**What you have to do**
Omit the pictures and print exactly the lines of the listing below, starting at the first and ending at the line containing "what is given".

**Data**
★ ★ ★ ★

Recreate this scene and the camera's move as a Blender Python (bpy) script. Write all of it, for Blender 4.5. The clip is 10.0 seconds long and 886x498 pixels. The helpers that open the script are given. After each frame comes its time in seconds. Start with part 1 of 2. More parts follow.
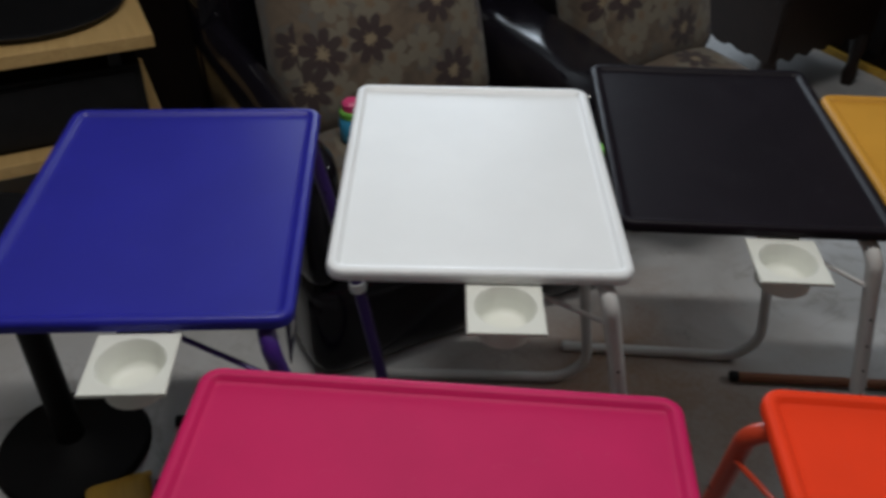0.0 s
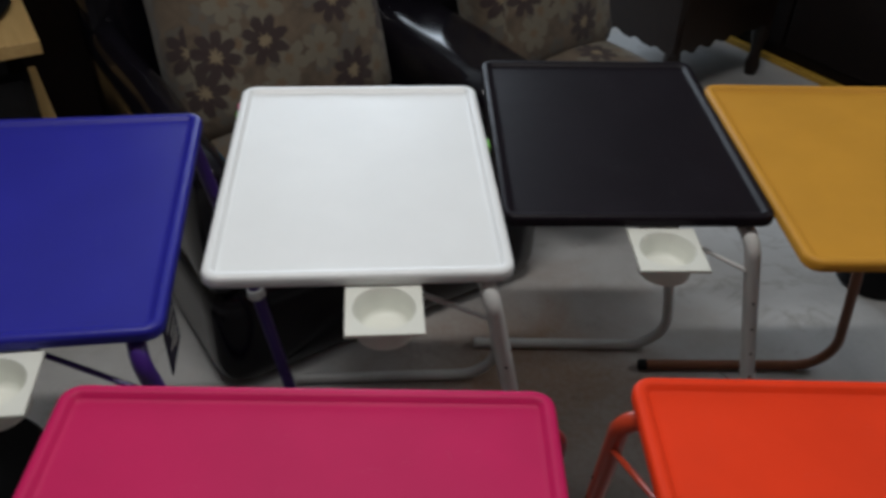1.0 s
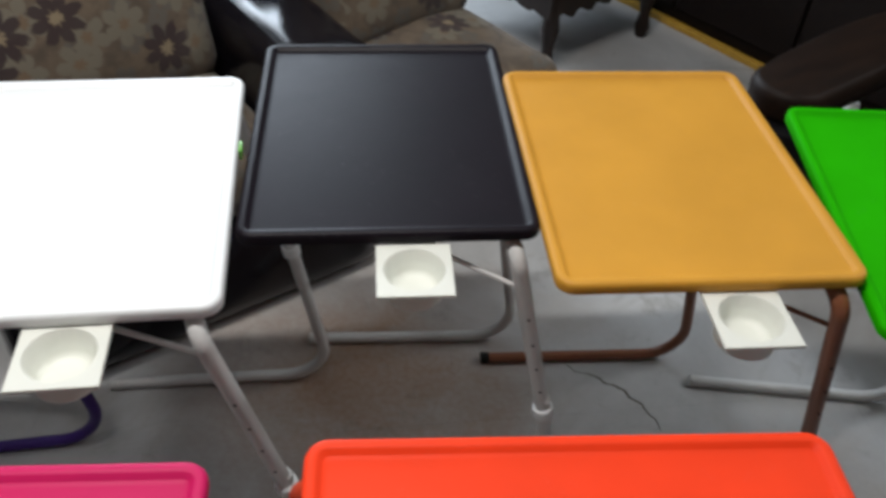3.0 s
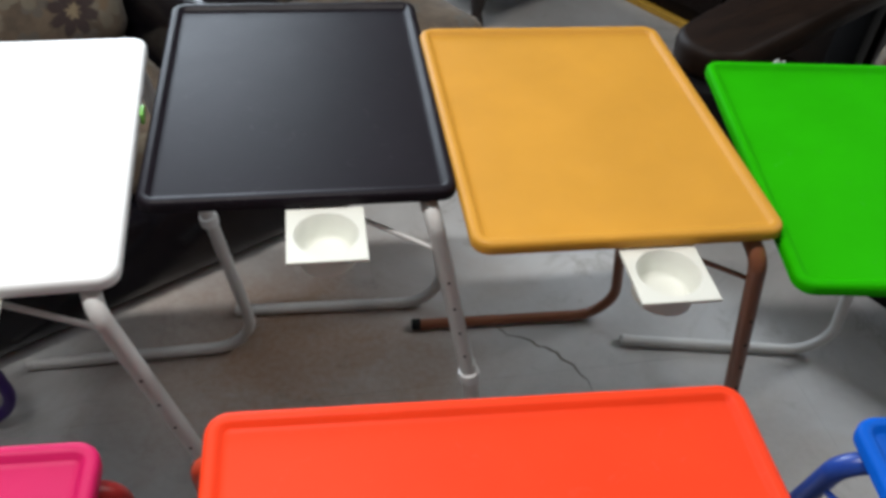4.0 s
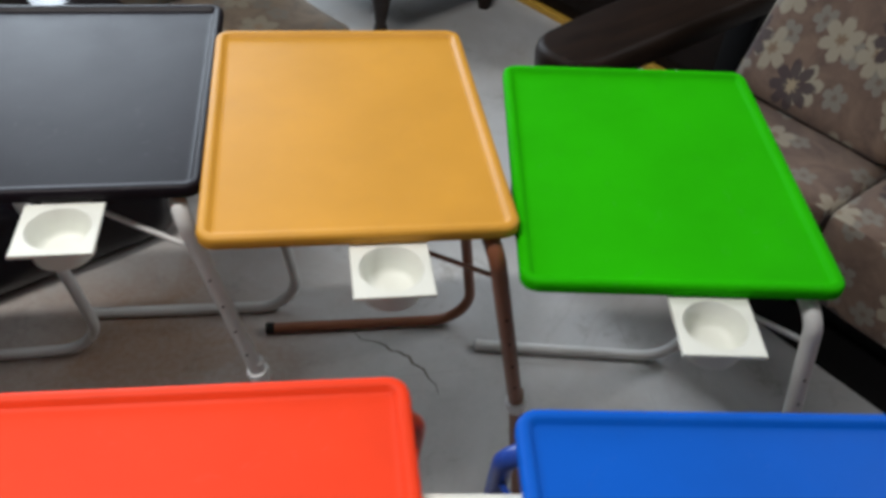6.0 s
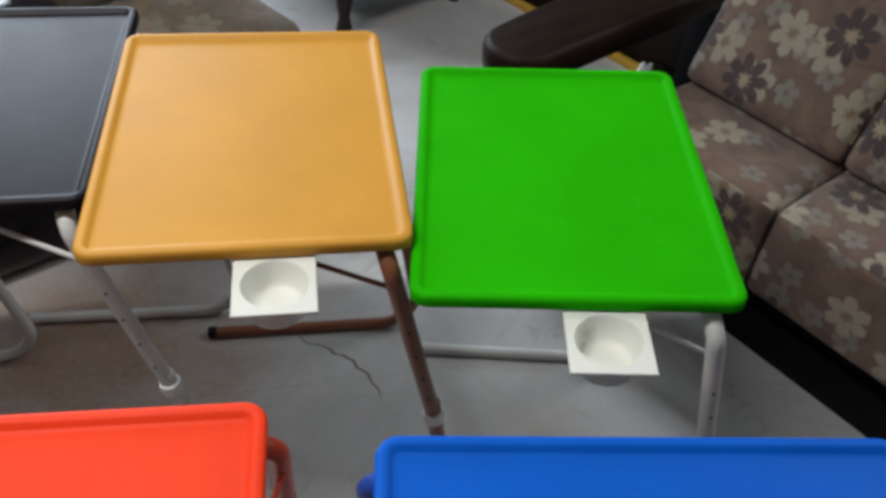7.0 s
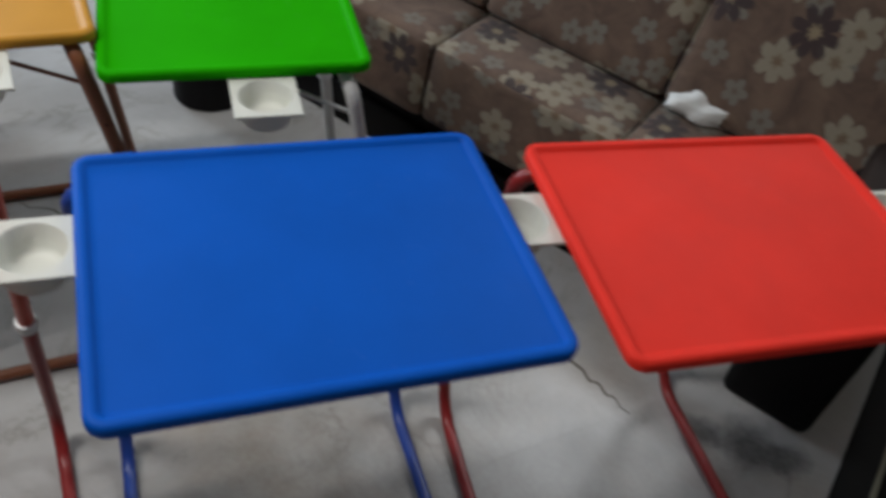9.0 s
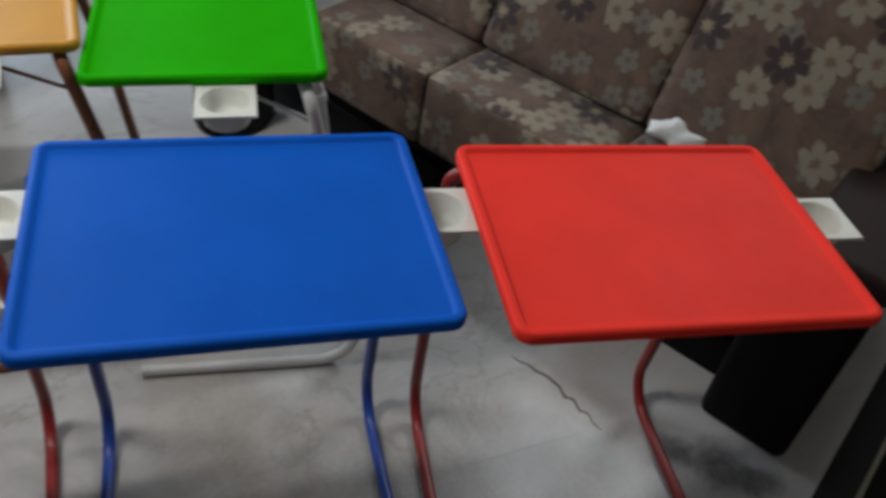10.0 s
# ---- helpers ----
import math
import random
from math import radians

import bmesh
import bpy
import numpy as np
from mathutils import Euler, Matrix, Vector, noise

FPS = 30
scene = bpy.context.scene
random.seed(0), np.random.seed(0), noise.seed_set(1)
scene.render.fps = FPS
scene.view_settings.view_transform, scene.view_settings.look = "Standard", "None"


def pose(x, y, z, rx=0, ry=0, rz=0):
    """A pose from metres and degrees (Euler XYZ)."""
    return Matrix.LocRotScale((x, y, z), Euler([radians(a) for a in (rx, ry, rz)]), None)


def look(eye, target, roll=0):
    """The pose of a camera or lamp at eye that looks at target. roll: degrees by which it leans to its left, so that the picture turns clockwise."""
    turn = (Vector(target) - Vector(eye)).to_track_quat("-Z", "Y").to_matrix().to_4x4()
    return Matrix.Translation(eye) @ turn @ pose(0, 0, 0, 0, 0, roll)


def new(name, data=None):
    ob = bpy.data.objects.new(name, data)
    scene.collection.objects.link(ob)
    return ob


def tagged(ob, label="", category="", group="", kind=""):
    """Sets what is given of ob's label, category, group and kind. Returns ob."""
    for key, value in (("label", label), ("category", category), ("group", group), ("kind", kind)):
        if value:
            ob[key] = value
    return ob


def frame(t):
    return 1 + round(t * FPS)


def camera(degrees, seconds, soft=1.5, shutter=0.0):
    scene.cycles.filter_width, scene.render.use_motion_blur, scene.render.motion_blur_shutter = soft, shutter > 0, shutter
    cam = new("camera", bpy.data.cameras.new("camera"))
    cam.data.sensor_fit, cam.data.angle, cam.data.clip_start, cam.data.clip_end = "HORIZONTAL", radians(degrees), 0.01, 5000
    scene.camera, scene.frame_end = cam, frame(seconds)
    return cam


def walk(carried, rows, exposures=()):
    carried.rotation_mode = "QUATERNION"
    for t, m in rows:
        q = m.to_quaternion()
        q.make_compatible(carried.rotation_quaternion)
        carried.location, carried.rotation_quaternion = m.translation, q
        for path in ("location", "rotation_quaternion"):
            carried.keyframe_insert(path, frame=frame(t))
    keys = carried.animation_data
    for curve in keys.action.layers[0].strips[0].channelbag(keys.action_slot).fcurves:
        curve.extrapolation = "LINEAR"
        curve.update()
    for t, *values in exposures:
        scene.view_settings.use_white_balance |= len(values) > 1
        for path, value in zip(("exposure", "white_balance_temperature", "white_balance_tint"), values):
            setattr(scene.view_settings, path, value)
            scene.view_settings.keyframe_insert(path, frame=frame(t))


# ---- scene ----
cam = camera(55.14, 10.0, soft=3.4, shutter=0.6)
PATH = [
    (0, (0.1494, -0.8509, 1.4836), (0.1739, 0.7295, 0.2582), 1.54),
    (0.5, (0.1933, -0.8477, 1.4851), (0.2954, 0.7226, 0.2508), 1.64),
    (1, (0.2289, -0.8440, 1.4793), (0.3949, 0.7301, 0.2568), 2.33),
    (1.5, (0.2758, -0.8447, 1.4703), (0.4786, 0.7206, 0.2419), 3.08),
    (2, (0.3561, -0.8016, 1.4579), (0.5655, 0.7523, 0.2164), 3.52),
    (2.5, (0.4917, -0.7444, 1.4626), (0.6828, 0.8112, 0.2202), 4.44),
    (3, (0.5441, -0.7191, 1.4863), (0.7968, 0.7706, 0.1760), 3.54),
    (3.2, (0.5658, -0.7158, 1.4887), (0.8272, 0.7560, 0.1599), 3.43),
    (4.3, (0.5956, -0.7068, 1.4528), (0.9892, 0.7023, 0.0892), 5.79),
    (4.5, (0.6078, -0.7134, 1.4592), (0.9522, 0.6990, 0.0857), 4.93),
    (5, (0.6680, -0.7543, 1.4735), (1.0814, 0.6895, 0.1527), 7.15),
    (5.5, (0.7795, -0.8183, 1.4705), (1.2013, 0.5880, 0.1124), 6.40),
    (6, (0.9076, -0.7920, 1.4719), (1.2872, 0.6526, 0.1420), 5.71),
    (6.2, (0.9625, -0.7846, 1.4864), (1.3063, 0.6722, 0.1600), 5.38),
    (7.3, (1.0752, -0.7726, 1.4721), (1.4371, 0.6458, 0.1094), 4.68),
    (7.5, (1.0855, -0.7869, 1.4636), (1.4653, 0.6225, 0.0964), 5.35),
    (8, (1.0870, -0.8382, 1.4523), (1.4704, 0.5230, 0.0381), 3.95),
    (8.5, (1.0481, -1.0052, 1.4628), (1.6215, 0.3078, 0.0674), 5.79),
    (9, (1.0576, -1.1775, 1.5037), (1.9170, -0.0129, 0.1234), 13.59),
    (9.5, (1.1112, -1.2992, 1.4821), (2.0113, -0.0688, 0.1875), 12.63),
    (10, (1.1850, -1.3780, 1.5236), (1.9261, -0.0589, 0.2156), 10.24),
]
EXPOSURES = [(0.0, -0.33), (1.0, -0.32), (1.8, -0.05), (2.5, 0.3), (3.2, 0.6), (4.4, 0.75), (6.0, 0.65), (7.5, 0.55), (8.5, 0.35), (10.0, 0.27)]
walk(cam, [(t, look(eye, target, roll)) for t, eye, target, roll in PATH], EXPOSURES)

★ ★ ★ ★

**Correct response**
Recreate this scene and the camera's move as a Blender Python (bpy) script. Write all of it, for Blender 4.5. The clip is 10.0 seconds long and 886x498 pixels. The helpers that open the script are given. After each frame comes its time in seconds. Start with part 1 of 2. More parts follow.
0.0 s
1.0 s
3.0 s
4.0 s
6.0 s
7.0 s
9.0 s
10.0 s
# ---- helpers ----
import math
import random
from math import radians

import bmesh
import bpy
import numpy as np
from mathutils import Euler, Matrix, Vector, noise

FPS = 30
scene = bpy.context.scene
random.seed(0), np.random.seed(0), noise.seed_set(1)
scene.render.fps = FPS
scene.view_settings.view_transform, scene.view_settings.look = "Standard", "None"


def pose(x, y, z, rx=0, ry=0, rz=0):
    """A pose from metres and degrees (Euler XYZ)."""
    return Matrix.LocRotScale((x, y, z), Euler([radians(a) for a in (rx, ry, rz)]), None)


def look(eye, target, roll=0):
    """The pose of a camera or lamp at eye that looks at target. roll: degrees by which it leans to its left, so that the picture turns clockwise."""
    turn = (Vector(target) - Vector(eye)).to_track_quat("-Z", "Y").to_matrix().to_4x4()
    return Matrix.Translation(eye) @ turn @ pose(0, 0, 0, 0, 0, roll)


def new(name, data=None):
    ob = bpy.data.objects.new(name, data)
    scene.collection.objects.link(ob)
    return ob


def tagged(ob, label="", category="", group="", kind=""):
    """Sets what is given of ob's label, category, group and kind. Returns ob."""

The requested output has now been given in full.